Do I pay capital gains tax on crypto profits in Switzerland?

No, private investors do not pay capital gains tax on cryptocurrency profits in Switzerland. This exemption applies to all private wealth assets. However, if you are classified as a professional trader, your gains are taxed as ordinary income.

How is my crypto portfolio valued for wealth tax?

Your portfolio is valued as of December 31st each year. For major coins like Bitcoin and Ethereum, you must use the official year-end rates published by the Swiss Federal Tax Administration (FTA). For other tokens, use the closing price from your primary exchange or the original purchase cost if no market price exists.

What is the typical wealth tax rate for crypto in Switzerland?

Wealth tax rates vary by canton, typically ranging from 0.3% to 1% of your total declared net worth. There is no federal wealth tax. The exact rate depends on your place of residence and the total value of your assets.

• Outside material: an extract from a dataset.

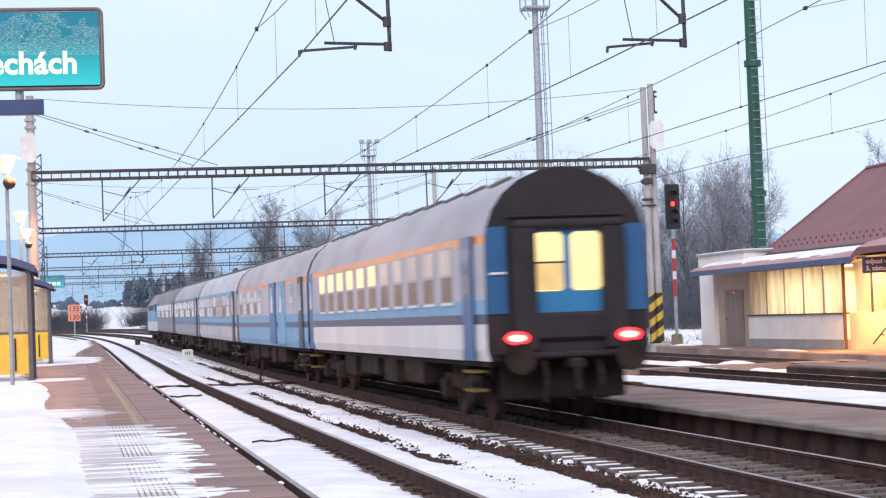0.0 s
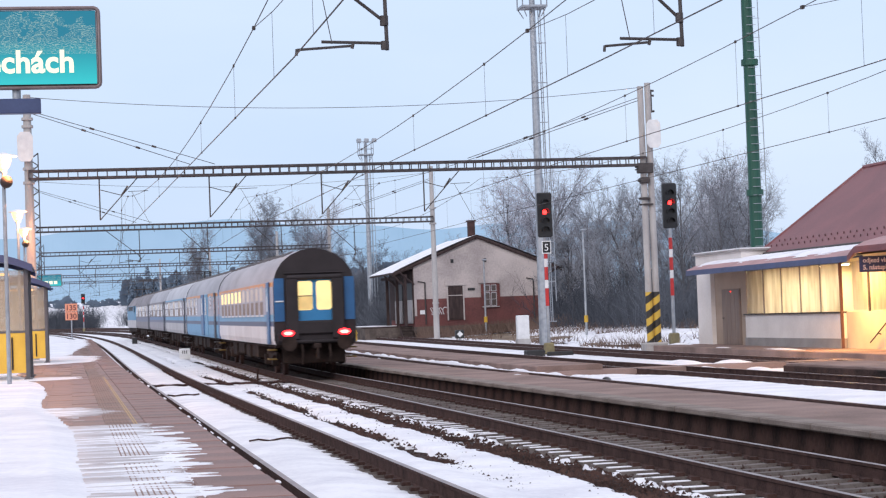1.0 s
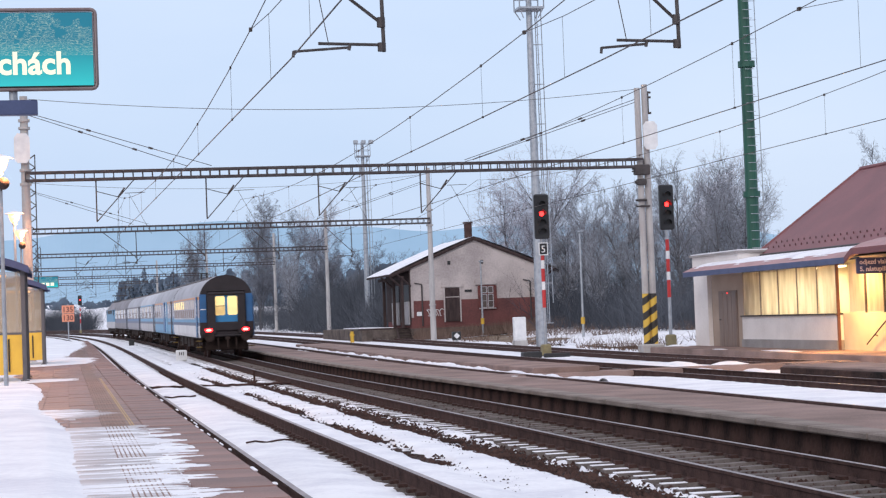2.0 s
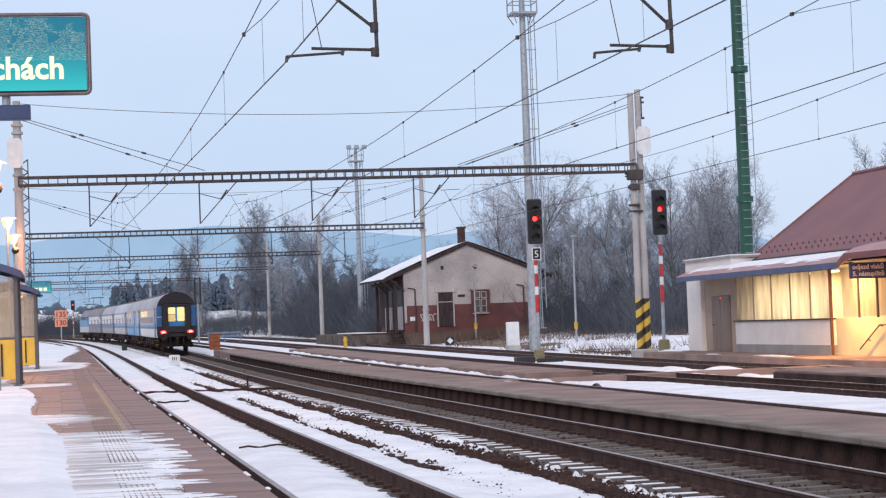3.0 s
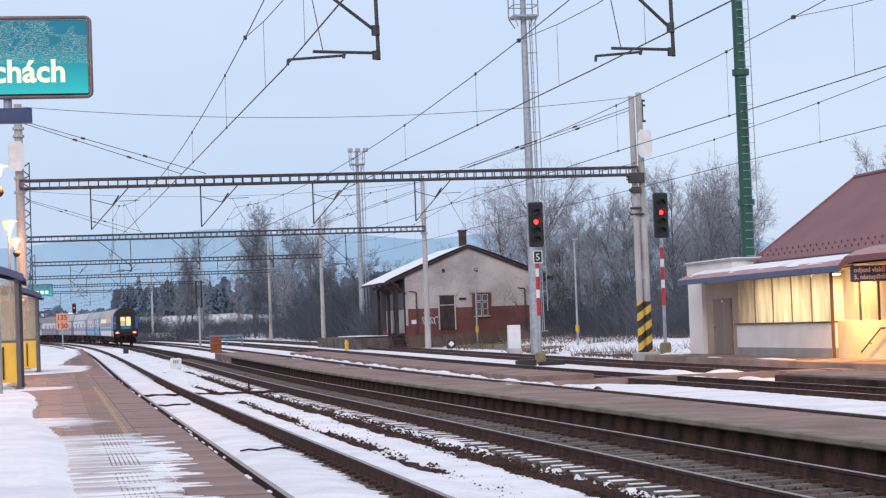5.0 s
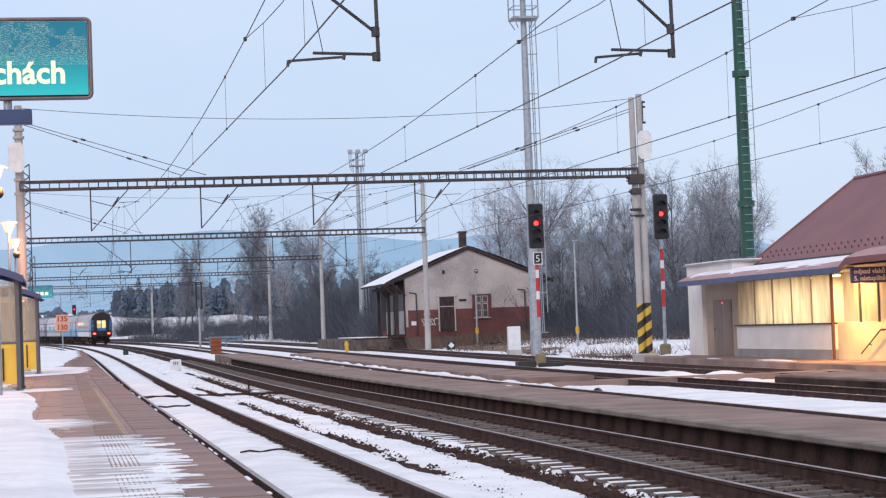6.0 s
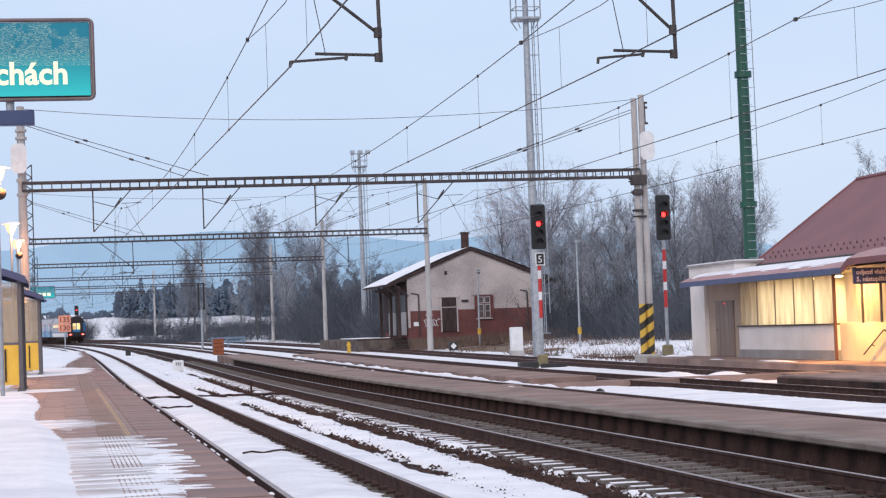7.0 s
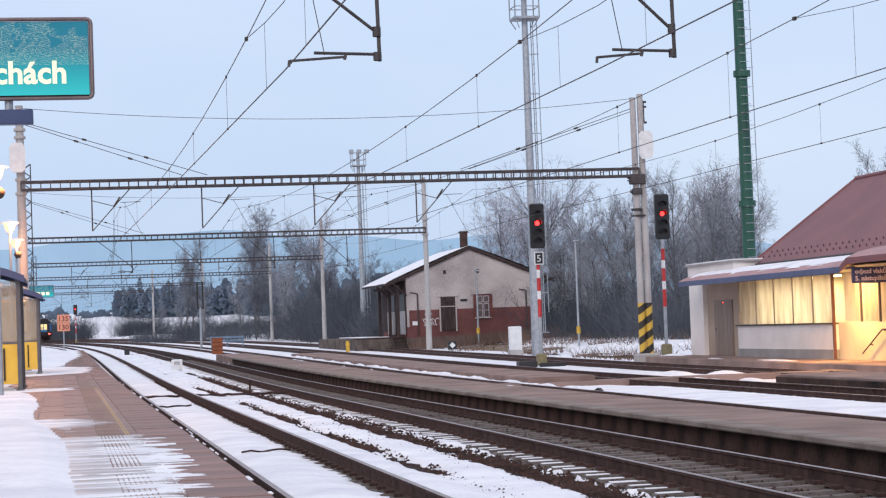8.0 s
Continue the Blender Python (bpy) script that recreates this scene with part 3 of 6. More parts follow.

Is staking income taxable in Switzerland?

Yes, staking rewards are generally treated as taxable income if they are considered compensation for providing services (like securing a network). This income is added to your regular earnings and taxed at standard income tax rates. Pure wealth appreciation from holding staked assets may still qualify for the private investor exemption, but the line can be thin.

Can I change my canton to lower my crypto tax?

Yes, you can optimize your tax burden by moving to a canton with lower wealth tax rates, such as Zug or Schwyz. However, you must establish genuine tax residency, which includes living there and having strong personal and economic ties. Artificial arrangements without real presence are illegal.

What happens if I trade crypto frequently?

Frequent trading may lead the FTA to classify you as a professional securities trader. In this case, your crypto profits lose the capital gains exemption and are taxed as ordinary income. Factors include trade frequency, volume, strategy complexity, and time dedicated to trading.